BEGIN DATA PROVIDED

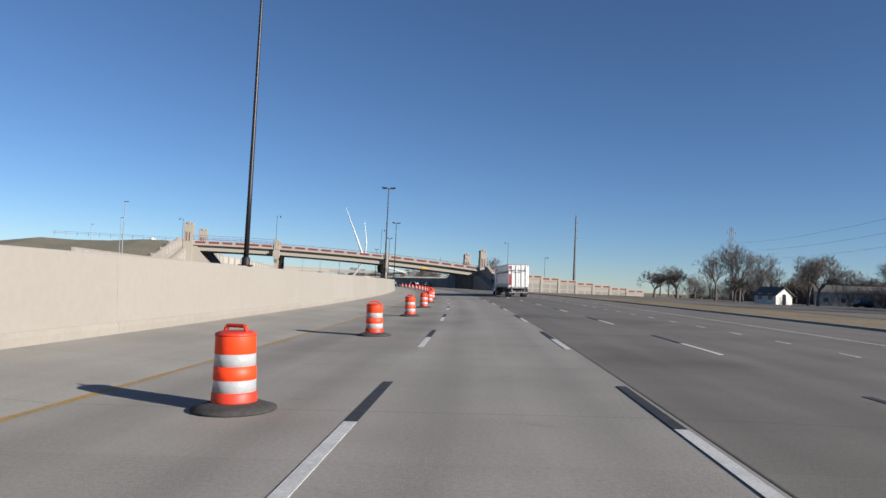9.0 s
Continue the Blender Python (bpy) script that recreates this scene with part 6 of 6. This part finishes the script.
for sx in (-1, 1):
    for y in (0.45, 2.1):
        part("cab_post", tube(bmesh.new(), (sx * 0.68, y, 1.1), (sx * 0.68, y, 2.8), 0.05), M["frame_dark"], t)
bm = bmesh.new()
prism(bm, [(-0.3, 0.9), (-0.7, 3.2), (-1.1, 4.0), (-1.4, 3.9), (-1.0, 3.1), (-0.65, 0.9)], -0.16, 0.16, "x", bev=0.03)
part("boom", bm, M["cat_yellow"], t)
bm = bmesh.new()
prism(bm, [(-1.2, 3.95), (-1.9, 2.4), (-2.1, 2.0), (-1.8, 1.95), (-1.6, 2.4), (-1.0, 3.6)], -0.13, 0.13, "x", bev=0.03)
part("dipper", bm, M["cat_yellow"], t)
bm = bmesh.new()
prism(bm, [(-2.3, 2.1), (-1.7, 2.0), (-1.5, 1.4), (-1.9, 1.2), (-2.3, 1.5)], -0.35, 0.35, "x", bev=0.03)
part("bucket", bm, M["mach_grey"], t)
bm = bmesh.new()
prism(bm, [(4.3, 0.2), (5.1, 0.15), (4.9, 0.9), (4.35, 0.95)], -1.05, 1.05, "x", bev=0.03)
part("loader_bucket", bm, M["cat_yellow"], t)
for sx in (-1, 1):
    part("loader_arm", tube(bmesh.new(), (sx * 0.65, 2.2, 1.4), (sx * 0.65, 4.5, 0.7), 0.09), M["cat_yellow"], t)

# speed sign of the work zone
t = thing("speed_sign", "white speed limit sign with an orange work zone header", "sign", m=upright(158.4, 20.9, terrain(158.4, 20.9), turn=0))
for x in (-0.35, 0.35):
    part("post", tube(bmesh.new(), (x, 0.03, -0.2), (x, 0.03, 3.9), 0.04, n=6), M["galv"], t)
pl = part("panel", boxm(-0.62, 0.62, -0.03, 0.0, 1.95, 3.42, bev=0.012), M["sign_white"], t)
part("header", boxm(-0.62, 0.62, -0.03, 0.0, 3.44, 4.05, bev=0.012), M["sign_orange"], t, "orange header panel")
part("text_bar", boxm(-0.34, 0.34, -0.036, -0.028, 3.12, 3.22), M["black_ink"], pl)
part("text_bar", boxm(-0.28, 0.28, -0.036, -0.028, 2.95, 3.05), M["black_ink"], pl)
part("text_bar", boxm(-0.4, 0.4, -0.036, -0.028, 2.06, 2.14), M["black_ink"], pl)
cu = bpy.data.curves.new("number", "FONT")
cu.body, cu.size, cu.extrude, cu.align_x, cu.offset = "60", 0.85, 0.004, "CENTER", 0.015
me = bpy.data.meshes.new_from_object(bpy.data.objects.new("number", cu))
me.materials.append(M["black_ink"])
ob = new("number", me)
ob.parent = pl
ob.matrix_basis = pose(0, -0.036, 2.24, 90, 0, 0)

# delineator posts, cones and the dark message board by the wing wall
for s, lat in ((129.5, 32.5), (121.5, 33.5), (112, 34.5)):
    t = thing("delineator_post", "faded orange delineator post on a rubber foot", "post", "delineators on the verge", m=upright(s, lat, terrain(s, lat)))
    bm = bmesh.new()
    lathe(bm, [(0.07, 0.05), (0.06, 1.1), (0.02, 1.16)], 8)
    part("tube", bm, M["cone_pale"], t)
    part("foot", boxm(-0.2, 0.2, -0.2, 0.2, 0, 0.06, bev=0.01), M["rubber"], t)
    part("band", tube(bmesh.new(), (0, 0, 0.8), (0, 0, 0.95), 0.075, n=8), M["band"], t)
t = thing("message_board", "dark portable message board on a trailer, unlit", "message board", m=upright(407.5, 20.6, terrain(407.5, 20.6), turn=-8))
part("board", boxm(-1.75, 1.75, -0.1, 0.12, 2.2, 4.2, bev=0.03), M["frame_dark"], t)
part("bezel", boxm(-1.65, 1.65, -0.12, -0.09, 2.3, 4.1), M["black_plastic"], t)
part("mast", boxm(-0.1, 0.1, -0.05, 0.15, 0.6, 2.3, bev=0.02), M["galv"], t)
part("trailer", boxm(-0.8, 0.8, -1.2, 1.2, 0.45, 0.75, bev=0.04), M["sign_orange"], t)
for sx in (-1, 1):
    wh = part("wheel", finish(lathe(bmesh.new(), [(0, -0.1), (0.3, -0.1), (0.3, 0.1), (0, 0.1)], 14, "x"), "wheel", M["tyre"]), None, t)
    wh.matrix_basis = pose(sx * 0.95, 0, 0.3)
for s, lat in ((404, 20.4), (409, 23.2), (412, 22.5), (400, 21.8), (416, 24)):
    t = thing("traffic_cone", "orange traffic cone on a black foot", "cone", "cones by the message board", m=upright(s, lat, terrain(s, lat)))
    bm = bmesh.new()
    lathe(bm, [(0.19, 0.04), (0.05, 0.9), (0.03, 0.92)], 12)
    part("cone", bm, M["orange"], t, smooth=True)
    part("foot", boxm(-0.24, 0.24, -0.24, 0.24, 0, 0.045, bev=0.01), M["rubber"], t)
    part("band", finish(lathe(bmesh.new(), [(0.118, 0.52), (0.09, 0.68)], 12), "band", M["band"]), None, t)
# parked cars by the houses, and an old white van
for s, lat, mt, lb in ((300, 62, "white_car", "white saloon parked by the houses"), (308, 64, "dark_car", "dark saloon parked by the houses"), (280, 84, "white_car", "white car parked beside the shed"), (384, 102, "dark_car", "dark car parked before the long house")):
    c = car(lb, M[mt], **SUV)
    c.matrix_basis = upright(s, lat, terrain(s, lat), 0.0, 75)
# debris and drain on the shoulder
t = thing("shoulder_debris", "short orange-brown board lying on the shoulder", "debris", m=on_road(192.0, -8.9, 0.0, 65))
part("board", boxm(-0.06, 0.06, -0.8, 0.8, 0, 0.06, bev=0.01), M["cone_pale"], t)
for s in (106.4, 375.3, 437.0):
    t = thing("drain_grate", "small dark drain grate in the shoulder", "drain", "drains along the wall", m=on_road(s, wall_lat(s) + 0.45, 0.0))
    part("frame", boxm(-0.22, 0.22, -0.4, 0.4, 0.0, 0.012), M["galv"], t)
    for i in range(5):
        part("bar", boxm(-0.19, 0.19, -0.34 + i * 0.15, -0.28 + i * 0.15, 0.012, 0.02), M["frame_dark"], t)

# site vehicles and a heap of soil on the unfinished far carriageway past the bridge
for s, lat, mt, lb, turn in ((500, -33, "dark_car", "dark site car on the unfinished carriageway", 200), (512, -26, "white_car", "white site car on the unfinished carriageway", 180), (530, -36, "silver_car", "silver site car on the unfinished carriageway", 160), (546, -24, "red_car", "red site car on the unfinished carriageway", 185)):
    c = car(lb, M[mt], **SUV)
    c.matrix_basis = upright(s, lat, terrain(s, lat), 0.02, turn)
r = random.Random(77)
for s, lat, L, H in ((505, -40, 9.0, 2.4), (524, -30, 7.0, 1.8)):
    heap = thing("soil_heap", "brown heap of loose soil on the site", "heap", "soil heaps on the site", m=upright(s, lat, terrain(s, lat), -0.05, r.uniform(0, 60)))
    bm = bmesh.new()
    rings = []
    for i in range(8):
        k = 1 - i / 7
        rings.append([bm.verts.new((L * 0.5 * k ** 0.8 * math.cos(a) * (1 + 0.18 * math.sin(3 * a + s)) + r.uniform(-0.1, 0.1), L * 0.36 * k ** 0.8 * math.sin(a) * (1 + 0.15 * math.cos(2 * a + s)) + r.uniform(-0.1, 0.1), H * (1 - k) ** 0.85 + r.uniform(-0.06, 0.06) * (i > 0))) for a in (j * 6.2832 / 18 for j in range(18))])
    for a, b in zip(rings, rings[1:]):
        for j in range(18):
            bm.faces.new((a[j], a[(j + 1) % 18], b[(j + 1) % 18], b[j]))
    bm.faces.new(rings[-1])
    bmesh.ops.recalc_face_normals(bm, faces=bm.faces[:])
    part("soil", bm, M["dirt"], heap)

END DATA PROVIDED

--- REQUIREMENT ---
Which lines hold the word "with"? Show each one.

--- THE REPLY ---
Continue the Blender Python (bpy) script that recreates this scene with part 6 of 6. This part finishes the script.
t = thing("speed_sign", "white speed limit sign with an orange work zone header", "sign", m=upright(158.4, 20.9, terrain(158.4, 20.9), turn=0))